In a ceremony at the Isaiah Wall across from the United Nations, Koch unveiled a street sign designating the west side of First Avenue from 42nd Street to 49th Street as “Raoul Wallenberg Walk.”

“It is not clear if we are naming this street in his (Wallenberg’s) honor or in his memory,” the Mayor declared, adding: “We would like the Soviet Union to ascertain that.” He noted that despite the fact that the Soviet Union declared that Wallenberg died in July 1947, there have been many witnesses over the years who reported seeing the Swedish diplomat alive somewhere in a “Soviet Gulag,” Koch said.

Calling Wallenberg “a modern saint,” Koch said that today’s unveiling of the “Raoul Wallenberg Walk” is a symbolic act, one of many to come,” to insure that his name will be remembered in history.”

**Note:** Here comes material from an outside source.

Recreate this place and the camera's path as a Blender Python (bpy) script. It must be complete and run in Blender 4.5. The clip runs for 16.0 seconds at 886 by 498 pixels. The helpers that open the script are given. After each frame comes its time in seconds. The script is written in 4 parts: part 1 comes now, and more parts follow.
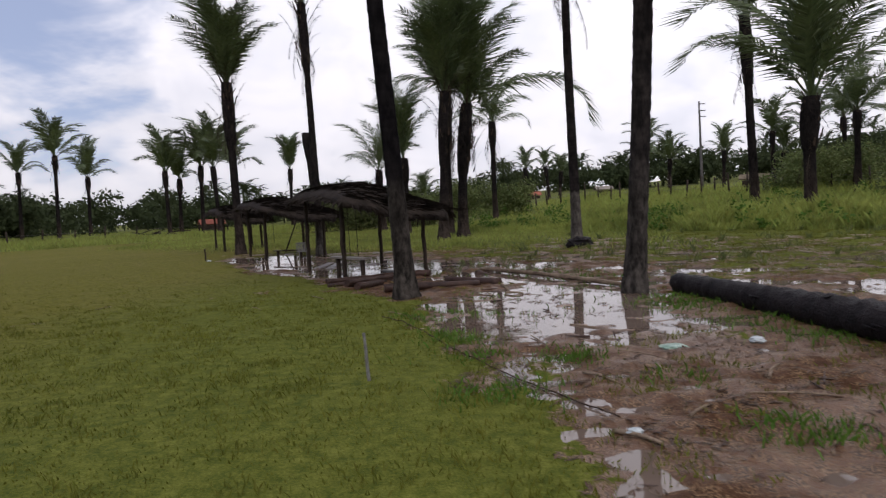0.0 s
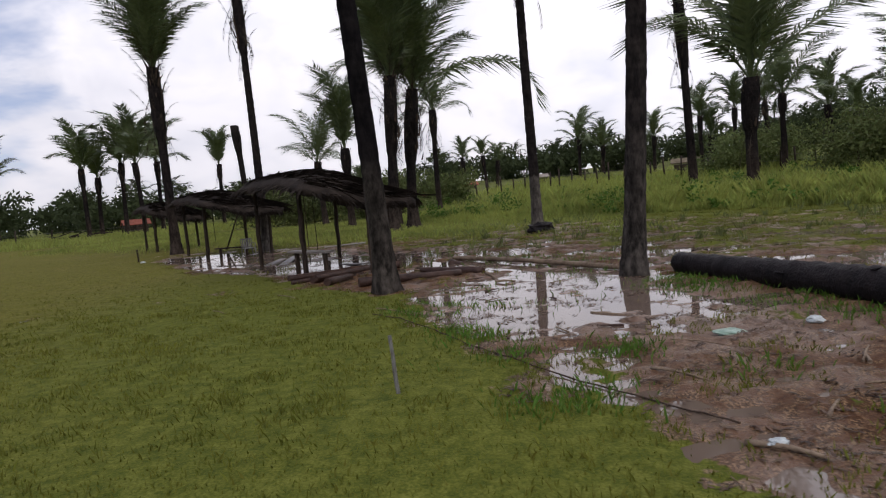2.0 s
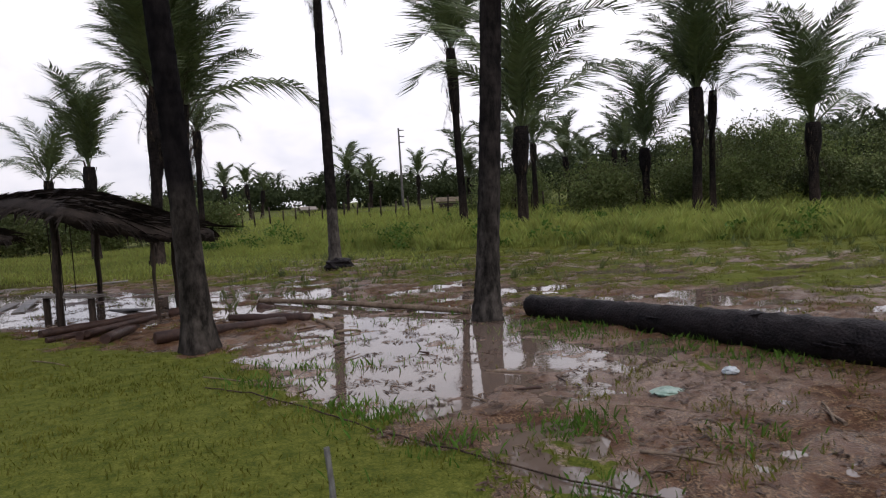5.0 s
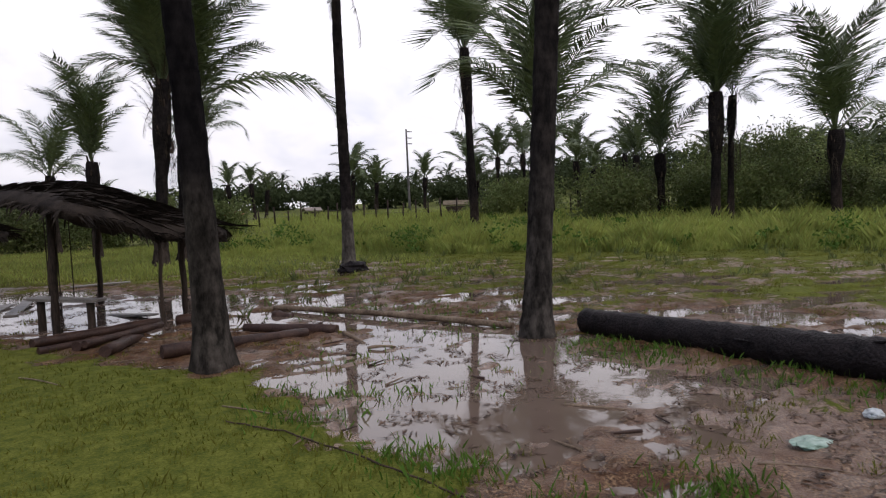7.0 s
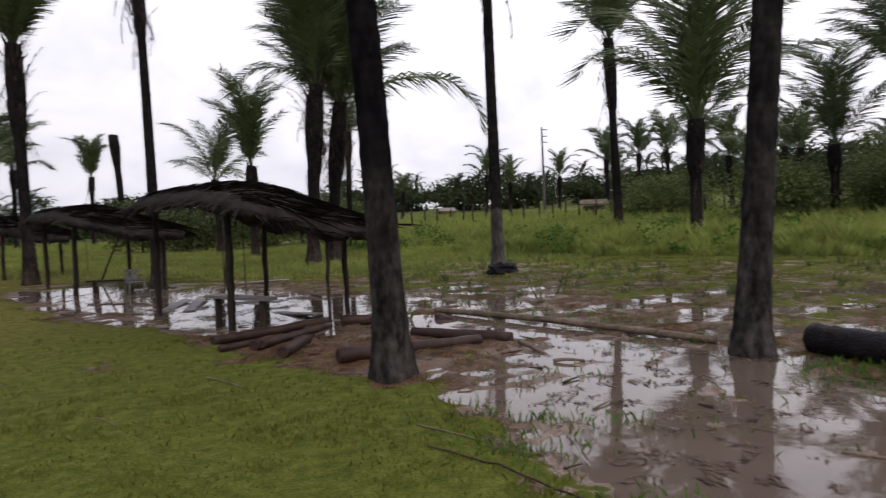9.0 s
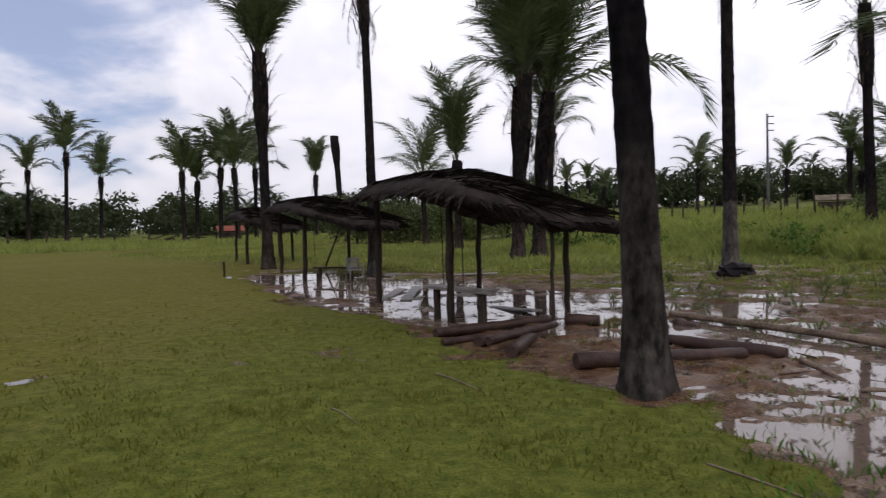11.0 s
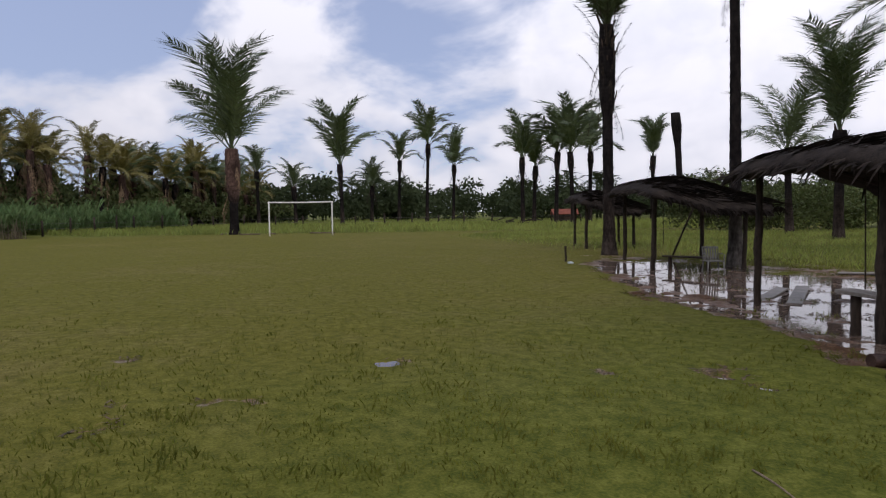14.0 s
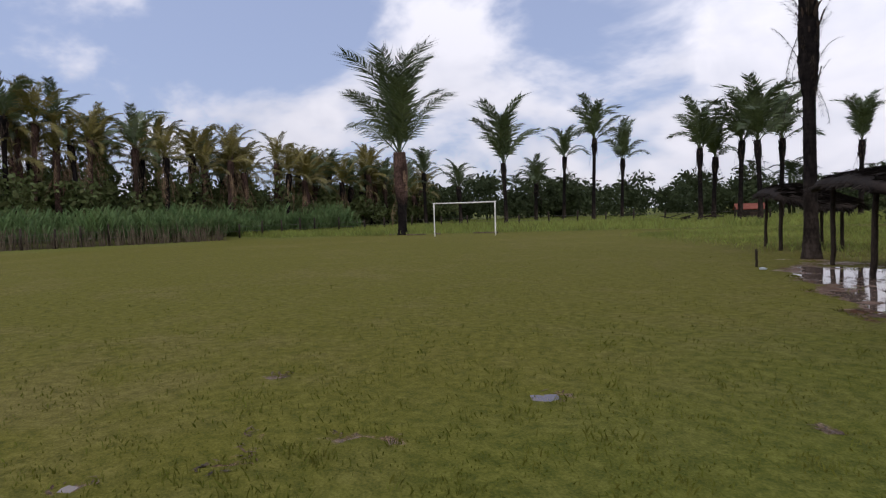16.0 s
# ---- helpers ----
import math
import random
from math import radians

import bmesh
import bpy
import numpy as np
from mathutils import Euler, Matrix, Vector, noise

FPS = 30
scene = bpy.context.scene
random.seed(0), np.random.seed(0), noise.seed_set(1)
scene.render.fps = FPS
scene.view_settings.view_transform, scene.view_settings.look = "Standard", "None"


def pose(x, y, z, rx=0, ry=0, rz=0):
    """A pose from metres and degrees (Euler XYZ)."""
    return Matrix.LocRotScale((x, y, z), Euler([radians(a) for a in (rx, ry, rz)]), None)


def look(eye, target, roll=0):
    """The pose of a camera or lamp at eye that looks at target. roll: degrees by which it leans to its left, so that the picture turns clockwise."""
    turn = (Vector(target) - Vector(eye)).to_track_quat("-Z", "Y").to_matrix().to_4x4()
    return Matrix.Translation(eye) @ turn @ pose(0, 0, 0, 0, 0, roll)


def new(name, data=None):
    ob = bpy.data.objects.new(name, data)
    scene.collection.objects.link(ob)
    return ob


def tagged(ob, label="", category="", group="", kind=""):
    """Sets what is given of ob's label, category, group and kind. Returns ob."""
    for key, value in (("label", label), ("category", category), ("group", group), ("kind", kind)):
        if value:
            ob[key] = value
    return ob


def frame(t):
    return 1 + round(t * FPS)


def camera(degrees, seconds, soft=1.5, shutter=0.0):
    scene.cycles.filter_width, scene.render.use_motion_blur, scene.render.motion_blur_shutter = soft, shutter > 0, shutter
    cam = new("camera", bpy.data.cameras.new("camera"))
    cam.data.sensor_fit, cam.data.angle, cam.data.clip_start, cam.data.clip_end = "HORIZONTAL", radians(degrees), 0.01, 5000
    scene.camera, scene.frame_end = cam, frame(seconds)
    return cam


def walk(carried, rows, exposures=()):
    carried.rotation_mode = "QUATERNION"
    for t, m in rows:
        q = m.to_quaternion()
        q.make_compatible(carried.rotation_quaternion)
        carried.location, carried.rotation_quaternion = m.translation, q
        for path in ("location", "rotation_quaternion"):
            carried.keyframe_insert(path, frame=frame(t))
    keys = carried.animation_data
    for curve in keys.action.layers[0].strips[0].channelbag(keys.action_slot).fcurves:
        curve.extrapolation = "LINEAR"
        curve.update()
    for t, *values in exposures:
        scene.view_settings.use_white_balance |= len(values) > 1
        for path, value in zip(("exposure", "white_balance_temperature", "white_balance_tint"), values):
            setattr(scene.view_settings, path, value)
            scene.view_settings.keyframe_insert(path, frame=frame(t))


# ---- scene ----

Magnus Faxen, the Swedish Consul General in New York, said that today’s event is in Wallenberg’s honor not in his memory because “we consider him still alive.” He said that efforts to discover the fate of Wallenberg will continue and thanked the City of New York for the honor it rendered the missing diplomat.

The ceremony, which was also attended by members of the City Council and the Wallenberg Committee of the United States, ended with the singing of “We Shall Over Come,” by the All City Concert Chair.